Twenty-one senators, including Ag Chairman Pat Roberts, R-Kan., signed a similar letter to Perdue on Wednesday.
Poll: Farmers stay in Trump’s corner
Three of every four farmers plan to vote for President Trump, according to a new poll by Farm Futures. Some 75% of the 1,044 producers polled in July by email said they supported Trump’s re-election, compared to 60% in 2018 and 66% in 2019.
The results are in line with the findings of an Agri-Pulse poll conducted in late February and early March, when 72% of producers said they backed Trump.
Meanwhile: A pro-Trump organization called Secure America First is launching a digital ad highlighting how the group thinks Trump has supported farmers during his first for years in office.
The ad boasts how Trump has been “fighting for ag since day one” by modernizing the U.S.-Mexico-Canada Agreement as well as making sure farmers were financially made whole during retaliatory tariff disputes with China. The ad also hits Biden’s 2000 vote to normalize trade relations with China.
As of Wednesday evening, the ad had received 215 views.
Take note: This evening, former Ag Secretary Tom Vilsack will speak to Biden supporters before they conduct a virtual phone bank into rural Minnesota.
US clamps down on Chinese diplomats
China continues to increase its pace of purchasing U.S. corn, soybeans and sorghum under the “phase one” trade pact, but political tensions are also heating up as the State Department takes a page from Beijing on how it treats foreign diplomats.
The State Department announced Wednesday that it is imposing new restrictions on Chinese diplomats in the U.S. Chinese diplomats will no longer be able to visit universities, meet with U.S. political leaders or attend large cultural events without approval from the U.S. government.
The new restrictions are meant to mirror the way the Chinese have always treated U.S. diplomats, and they will only be removed if China first removes its restrictions, Secretary of State Mike Pompeo said.
August ASF cases in Poland hit record, threatening Germany
The spread of African swine fever in Poland was the worst it’s ever been in August, according to a new analysis by USDA’s Foreign Agricultural Service. While Poland is not a major pork producer, neighboring Germany is one of the world’s largest.
ASF cases in Poland – mostly in very small farms and wild boars – began spiking in July. The number of cases on small farms totaled 54 in August, compared to 71 for the entire first eight months of the year, said the report out of the FAS office in Warsaw.
Germany, which is tightening border protections against ASF entering through Poland and other countries, is home to about 22,000 swine operations. German companies produce more than 5 million metric tons of pork per year, according to a separate FAS analysis out of Berlin.
Managing crop residue, rotations in Texas (USDA)
Ag lenders urged to consider conservation
Ag lenders need to consider the value of farm conservation practices when making loans to farmers, says a new report from the Environmental Defense Fund.
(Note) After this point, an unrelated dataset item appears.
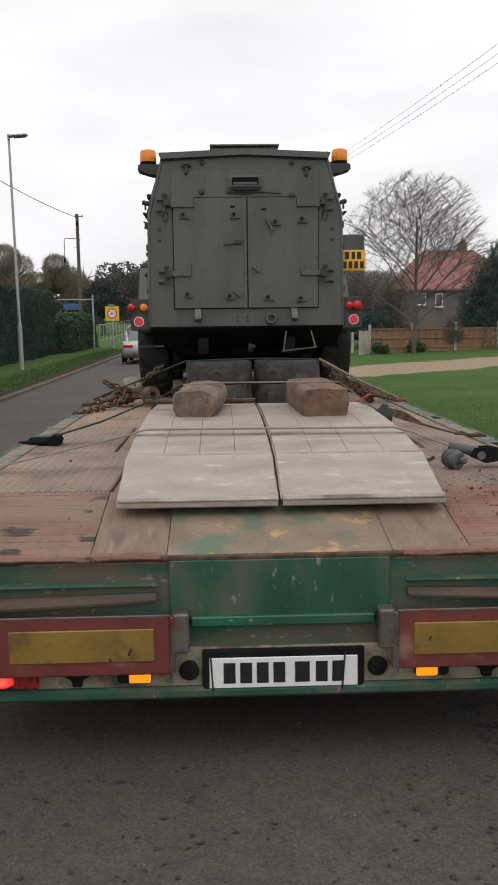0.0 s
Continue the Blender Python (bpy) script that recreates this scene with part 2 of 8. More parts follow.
RUST = (0.16, 0.07, 0.035)
M = dict(
    olive=mat("olive_drab_paint", (0.081, 0.09, 0.079), 0.36, var=0.13, scale=1.6, bump=0.03, bump_scale=18, spots=((0.052, 0.063, 0.047), 0.52, 2.6, 0.2), spots2=((0.118, 0.112, 0.09), 0.63, 10.0, 0.16), stretch=(1.8, 1.8, 0.6)),
    # olive_dark: shaded copy of the olive paint, for dark fittings and seams
    olive_dark=mat("shaded_olive_paint", (0.032, 0.034, 0.029), 0.55, var=0.2, scale=5),
    # black: real black parts, and hollows whose shade is put in as colour
    black=mat("black_chassis_and_shade", (0.012, 0.012, 0.012), 0.85, var=0.3, scale=7, spec=0.08),
    rubber=mat("tyre_rubber", (0.026, 0.026, 0.026), 0.75, var=0.3, scale=8, bump=0.2, spots=((0.075, 0.068, 0.058), 0.55, 6, 0.25)),
    tread_rubber=mat("dark_tread_rubber", (0.016, 0.016, 0.015), 0.8, var=0.35, scale=9, bump=0.3),
    bumper=mat("grimy_grey_green_steel", (0.07, 0.075, 0.06), 0.6, var=0.3, scale=6, bump=0.2, spots=((0.02, 0.07, 0.045), 0.55, 5, 0.12), spots2=(RUST, 0.62, 12, 0.1)),
    ledge=mat("grimy_brown_ledge", (0.076, 0.047, 0.031), 0.65, var=0.4, scale=7, bump=0.25, spots=((0.02, 0.075, 0.045), 0.6, 5, 0.1), spots2=((0.115, 0.08, 0.054), 0.6, 13, 0.1), stretch=(0.5, 2, 2)),
    old_rubber=mat("weathered_rubber", (0.05, 0.047, 0.041), 0.85, var=0.45, scale=6, bump=0.8, bump_scale=36, spots=((0.1, 0.09, 0.076), 0.56, 11, 0.2), spots2=((0.016, 0.016, 0.016), 0.57, 16, 0.1)),
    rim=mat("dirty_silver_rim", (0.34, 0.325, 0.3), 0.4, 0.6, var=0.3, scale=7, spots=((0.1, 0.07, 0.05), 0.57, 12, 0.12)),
    rim_mid=mat("mid_grey_spotted_rim", (0.145, 0.133, 0.115), 0.45, 0.5, var=0.35, scale=8, spots=((0.07, 0.05, 0.04), 0.55, 10, 0.12)),
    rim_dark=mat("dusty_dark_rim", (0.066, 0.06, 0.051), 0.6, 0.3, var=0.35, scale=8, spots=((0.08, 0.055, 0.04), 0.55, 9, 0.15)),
    green=mat("worn_green_paint", (0.01, 0.1, 0.055), 0.45, var=0.28, scale=3, bump=0.08, spots=((0.075, 0.09, 0.068), 0.53, 4.5, 0.16), spots2=((0.24, 0.24, 0.2), 0.65, 26, 0.05)),
    green_dirty=mat("scraped_green_paint", (0.014, 0.085, 0.05), 0.6, var=0.35, scale=5, bump=0.14, spots=((0.105, 0.085, 0.06), 0.46, 5, 0.22), spots2=((0.2, 0.2, 0.16), 0.64, 34, 0.08), stretch=(1, 1, 0.5)),
    green_rear=mat("mud_smeared_green_paint", (0.014, 0.08, 0.048), 0.65, var=0.35, scale=5, bump=0.16, spots=((0.115, 0.09, 0.062), 0.44, 3.2, 0.2), spots2=((0.19, 0.18, 0.14), 0.63, 30, 0.08), stretch=(0.7, 1, 1.6)),
    steel=mat("dirty_steel", (0.13, 0.12, 0.105), 0.55, 0.5, var=0.3, scale=9, spots=(RUST, 0.58, 11, 0.12)),
    rust=mat("rusty_chain", (0.1, 0.06, 0.038), 0.85, 0.1, var=0.45, scale=20, bump=0.4, spots=((0.17, 0.11, 0.066), 0.55, 18, 0.2)),
    deck_tail=mat("worn_brown_tail_board", (0.2, 0.14, 0.102), 0.8, var=0.35, scale=3, bump=0.4, bump_scale=50, stretch=(3.0, 0.6, 1), spots=((0.09, 0.06, 0.043), 0.54, 3.0, 0.18), spots2=((0.3, 0.235, 0.175), 0.6, 8.0, 0.14)),
    deck_red=mat("red_worn_deck_plank", (0.2, 0.09, 0.066), 0.8, var=0.4, scale=3, bump=0.8, bump_scale=60, stretch=(0.8, 1.4, 1), spots=((0.21, 0.14, 0.098), 0.45, 3.4, 0.22), spots2=((0.07, 0.04, 0.03), 0.6, 20, 0.09), piece=0.03),
    deck_stained=mat("stained_brown_deck_plank", (0.2, 0.118, 0.085), 0.8, var=0.4, scale=3, bump=0.8, bump_scale=60, stretch=(0.8, 1.4, 1), spots=((0.21, 0.15, 0.105), 0.45, 3.4, 0.22), spots2=((0.05, 0.033, 0.025), 0.56, 5.5, 0.05), piece=0.03),
    deck_paint=mat("worn_painted_flap", (0.2, 0.15, 0.105), 0.7, var=0.3, scale=4, bump=0.4, spots=((0.1, 0.145, 0.095), 0.5, 5.4, 0.12), spots2=((0.42, 0.27, 0.1), 0.6, 7.2, 0.07)),
    alu=mat("scuffed_aluminium_ramp", (0.365, 0.315, 0.268), 0.5, 0.2, var=0.17, scale=3.5, bump=0.25, bump_scale=40, spots=((0.22, 0.175, 0.135), 0.53, 3.2, 0.3), spots2=((0.5, 0.465, 0.42), 0.58, 11, 0.2), stretch=(0.8, 2.0, 1)),
    alu_side=mat("dull_dirty_aluminium", (0.33, 0.295, 0.245), 0.6, 0.2, var=0.25, scale=6, bump=0.3, spots=((0.12, 0.09, 0.065), 0.54, 7, 0.2)),
    edge=mat("worn_pale_edge_plate", (0.165, 0.135, 0.1), 0.8, var=0.35, scale=16, bump=0.5, spots=((0.03, 0.11, 0.07), 0.55, 9, 0.08), spots2=((0.09, 0.055, 0.035), 0.55, 13, 0.1), piece=0.25),
    rave_top=mat("dusty_worn_rave_top", (0.165, 0.138, 0.104), 0.75, var=0.35, scale=8, bump=0.35, spots=((0.04, 0.1, 0.066), 0.54, 5, 0.1), spots2=((0.26, 0.24, 0.195), 0.6, 22, 0.07), coord="World"),
    rave=mat("scuffed_green_rave_top", (0.028, 0.1, 0.062), 0.55, var=0.35, scale=6, bump=0.35, spots=((0.15, 0.135, 0.1), 0.5, 6, 0.14), spots2=((0.27, 0.25, 0.2), 0.585, 24, 0.06), coord="World"),
    rail_worn=mat("worn_green_pocket", (0.05, 0.085, 0.06), 0.55, 0.2, var=0.3, scale=9, bump=0.2, spots=((0.13, 0.12, 0.1), 0.5, 9, 0.15), spots2=(RUST, 0.62, 14, 0.1)),
    locker_steel=mat("stained_bright_steel", (0.62, 0.575, 0.515), 0.36, 0.25, var=0.06, scale=3, bump=0.0, spots=((0.34, 0.29, 0.24), 0.62, 3, 0.2), stretch=(2, 2, 0.5)),
    duct_steel=mat("dull_steel_panel", (0.25, 0.25, 0.255), 0.36, 0.75, var=0.015, scale=2, bump=0.0, bump_scale=5),
    timber=mat("old_timber", (0.165, 0.115, 0.08), 0.85, var=0.4, scale=3, bump=0.6, bump_scale=26, stretch=(5, 0.8, 5), spots=((0.065, 0.045, 0.032), 0.57, 4, 0.14), spots2=((0.27, 0.205, 0.15), 0.58, 3, 0.2)),
    timber_red=mat("red_brown_old_timber", (0.155, 0.092, 0.06), 0.85, var=0.35, scale=3, bump=0.5, bump_scale=30, stretch=(4, 1, 4), spots=((0.07, 0.042, 0.03), 0.57, 4, 0.14), spots2=((0.28, 0.205, 0.145), 0.6, 3, 0.2)),
    white_tape=mat("scuffed_white_tape", (0.36, 0.34, 0.31), 0.6, var=0.25, scale=9, spots=((0.14, 0.12, 0.09), 0.48, 20, 0.2), spots2=((0.04, 0.1, 0.065), 0.62, 44, 0.06)),
    cab=mat("silver_white_cab_paint", (0.6, 0.565, 0.52), 0.35, 0.1, var=0.08, scale=2, bump=0.02, spots=((0.42, 0.38, 0.34), 0.6, 3, 0.3)),
    cab_dark=mat("dark_grey_plastic", (0.06, 0.062, 0.066), 0.55, var=0.2, scale=3),
    cab_grey=mat("grey_plastic_panel", (0.2, 0.2, 0.2), 0.5, var=0.15, scale=3),
    plate_yellow=mat("yellow_number_plate", (0.75, 0.42, 0.03), 0.4, var=0.06, scale=8, bump=0.02),
    plate_white=mat("white_number_plate", (0.75, 0.75, 0.73), 0.4, var=0.05, scale=8, bump=0.02),
    ink=mat("black_lettering", (0.012, 0.012, 0.012), 0.5, var=0.1),
    board_red=mat("faded_red_marker", (0.15, 0.032, 0.025), 0.55, var=0.2, scale=7, spots=((0.25, 0.14, 0.1), 0.6, 8, 0.15)),
    board_yellow=mat("faded_yellow_marker", (0.22, 0.14, 0.025), 0.5, var=0.2, scale=6, spots=((0.13, 0.08, 0.03), 0.55, 9, 0.12), spots2=((0.07, 0.05, 0.03), 0.68, 22, 0.06)),
    cream=mat("dirty_cream_paint", (0.3, 0.255, 0.18), 0.65, var=0.3, scale=8, spots=((0.05, 0.075, 0.05), 0.5, 8, 0.14), spots2=(RUST, 0.56, 15, 0.12)),
    red_lens=mat("red_lens", (0.42, 0.012, 0.016), 0.2, var=0.1),
    red_dark=mat("dark_red_reflector", (0.24, 0.016, 0.014), 0.3, var=0.3, scale=20, spots=((0.06, 0.025, 0.02), 0.55, 9, 0.15)),
    red_reflect=mat("bright_red_reflector", (0.72, 0.05, 0.06), 0.3, var=0.05),
    amber_lens=mat("amber_lens", (0.75, 0.22, 0.02), 0.2, var=0.08),
    lamp_ring=mat("pale_lamp_ring", (0.6, 0.5, 0.48), 0.4, var=0.05),
    red_on=glow("lit_red_lamp", (1.0, 0.03, 0.03), 2.2),
    amber_on=glow("lit_amber_lamp", (1.0, 0.2, 0.006), 2.0),
    red_hot=hot_lamp("bright_red_tail_lens", (0.35, 0.004, 0.006), (1.0, 0.12, 0.08), 2.4, 1.0),
    amber_hot=hot_lamp("bright_amber_lens", (0.7, 0.07, 0.002), (1.0, 0.34, 0.04), 1.8, 1.0),
    lamp_shell=mat("smoked_red_lens_shell", (0.035, 0.016, 0.013), 0.25, var=0.4, scale=14, bump=0.05, spots=((0.05, 0.022, 0.012), 0.5, 9, 0.1)),
    white_on=glow("lit_headlamp", (1.0, 0.97, 0.9), 6.0),
    beacon=mat("orange_beacon_dome", (0.85, 0.25, 0.02), 0.25, var=0.06, bump=0.0),
    strap_grey=mat("dirty_grey_strap", (0.2, 0.175, 0.14), 0.85, var=0.2, scale=20),
    strap_green=mat("dark_green_strap", (0.018, 0.032, 0.025), 0.8, var=0.3, scale=18),
    strap_yellow=mat("yellow_strap", (0.5, 0.38, 0.04), 0.75, var=0.2, scale=20),
    red_paint=mat("red_hook_paint", (0.36, 0.04, 0.028), 0.5, var=0.2, scale=20),
    grey_rubber=mat("grey_strap_roll", (0.085, 0.085, 0.085), 0.7, var=0.2, scale=12),
    chrome=mat("bright_steel", (0.6, 0.6, 0.6), 0.2, 0.9, var=0.05),
    mirror=mat("mirror_glass", (0.27, 0.29, 0.28), 0.1, 1.0, var=0.01, bump=0.0),
    dark_glass=mat("tinted_glass", (0.03, 0.035, 0.035), 0.06, var=0.05, bump=0.0, spec=0.8),
    glass_lens=mat("clear_lens", (0.3, 0.31, 0.32), 0.1, 0.3, var=0.15, scale=20),
    car_white=mat("white_car_paint", (0.72, 0.73, 0.74), 0.3, var=0.004, scale=1, bump=0.0, bump_scale=1.5),
    car_silver=mat("silver_car_paint", (0.4, 0.4, 0.4), 0.3, 0.4, var=0.01, scale=1, bump=0.0, bump_scale=1.5),
    car_red=mat("dark_red_car_paint", (0.18, 0.04, 0.04), 0.3, var=0.03, bump=0.0),
    kerb=mat("concrete_kerb", (0.12, 0.102, 0.079), 0.92, var=0.4, scale=14, bump=0.35, bump_scale=90, spots=((0.07, 0.058, 0.039), 0.45, 2.2, 0.2), spots2=((0.2, 0.175, 0.14), 0.62, 45, 0.06), piece=0.05, coord="World"),
    wood_fence=mat("brown_fence_panel", (0.26, 0.15, 0.085), 0.85, var=0.25, scale=5, stretch=(4, 4, 0.6), piece=0.1),
    grey_fence=mat("grey_fence_panel", (0.24, 0.21, 0.18), 0.85, var=0.2, scale=5, piece=0.1),
    concrete=mat("pale_concrete_post", (0.42, 0.4, 0.36), 0.9, var=0.15, scale=9),
    picket=mat("cream_picket", (0.42, 0.385, 0.33), 0.8, var=0.15, scale=9, piece=0.08),
    pole=mat("dark_pole_wood", (0.1, 0.085, 0.068), 0.85, var=0.3, scale=6, stretch=(3, 3, 0.4)),
    galv=mat("galvanised_steel", (0.36, 0.37, 0.37), 0.5, 0.4, var=0.15, scale=8),
    wire=mat("black_cable", (0.02, 0.02, 0.02), 0.6, var=0.1),
    bark=mat("grey_bark", (0.11, 0.096, 0.082), 0.9, var=0.3, scale=8, bump=0.5),
    brick=mat("red_brick_wall", (0.23, 0.125, 0.1), 0.85, var=0.2, scale=12),
    render=mat("grey_render_wall", (0.15, 0.13, 0.118), 0.85, var=0.12, scale=3),
    white_wall=mat("white_render_wall", (0.7, 0.69, 0.66), 0.8, var=0.06, scale=3),
    roof_red=mat("red_roof_tile", (0.27, 0.115, 0.1), 0.8, var=0.25, scale=9, stretch=(1, 1, 3)),
    roof_grey=mat("grey_roof_tile", (0.15, 0.14, 0.135), 0.8, var=0.2, scale=9),
    upvc=mat("white_window_frame", (0.75, 0.75, 0.74), 0.4, var=0.03),
    sign_yellow=mat("yellow_sign_backing", (0.75, 0.55, 0.03), 0.5, var=0.04),
    sign_white=mat("white_sign_face", (0.8, 0.8, 0.8), 0.5, var=0.03),
    road_paint=mat("white_road_paint", (0.6, 0.6, 0.58), 0.8, var=0.2, scale=10),
    terracotta=mat("terracotta_pot", (0.3, 0.11, 0.07), 0.85, var=0.2, scale=12),
    soil=mat("crumbly_brown_soil", (0.085, 0.062, 0.042), 0.95, var=0.35, scale=30, bump=0.5),
    litter=mat("wet_dead_leaf", (0.034, 0.024, 0.016), 0.8, var=0.5, scale=3, bump=0.0),
    mud=mat("scattered_mud", (0.05, 0.038, 0.028), 0.9, var=0.4, scale=30, bump=0.6),
)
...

For too long, lenders’ focus has been too narrow, EDF said. Practices such as cover crops, no-till farming and extended crop rotations may need to be in place for years to demonstrate their full benefits, the report said.
And the bankers say: Ed Elfmann, the American Bankers Association senior vice president for agriculture and rural policy, said ABA is “collaborating with organizations like EDF and working to educate our members to help bridge the gap between financing and climate resilience.”
Wisconsin report warns of nitrate increase
The nitrate contamination problem in Wisconsin “is increasing in extent and severity,” says the annual report to state lawmakers from the state government’s Groundwater Coordinating Council.
The water in about 10% of private wells in Wisconsin contains nitrate levels above EPA’s health-based standard of 10 parts per million. “Approximately 90% of total nitrate inputs into our groundwater originate from agricultural sources,” the report says. In addition, pesticides have been detected in about 40% of wells.
She said it. “When it comes to the short-term focus of nearly all annual operating loans, that focus means that lenders miss longer term value, cost savings, and risk reduction,” – Maggie Monast, EDF’s director of economic incentives, agricultural sustainability.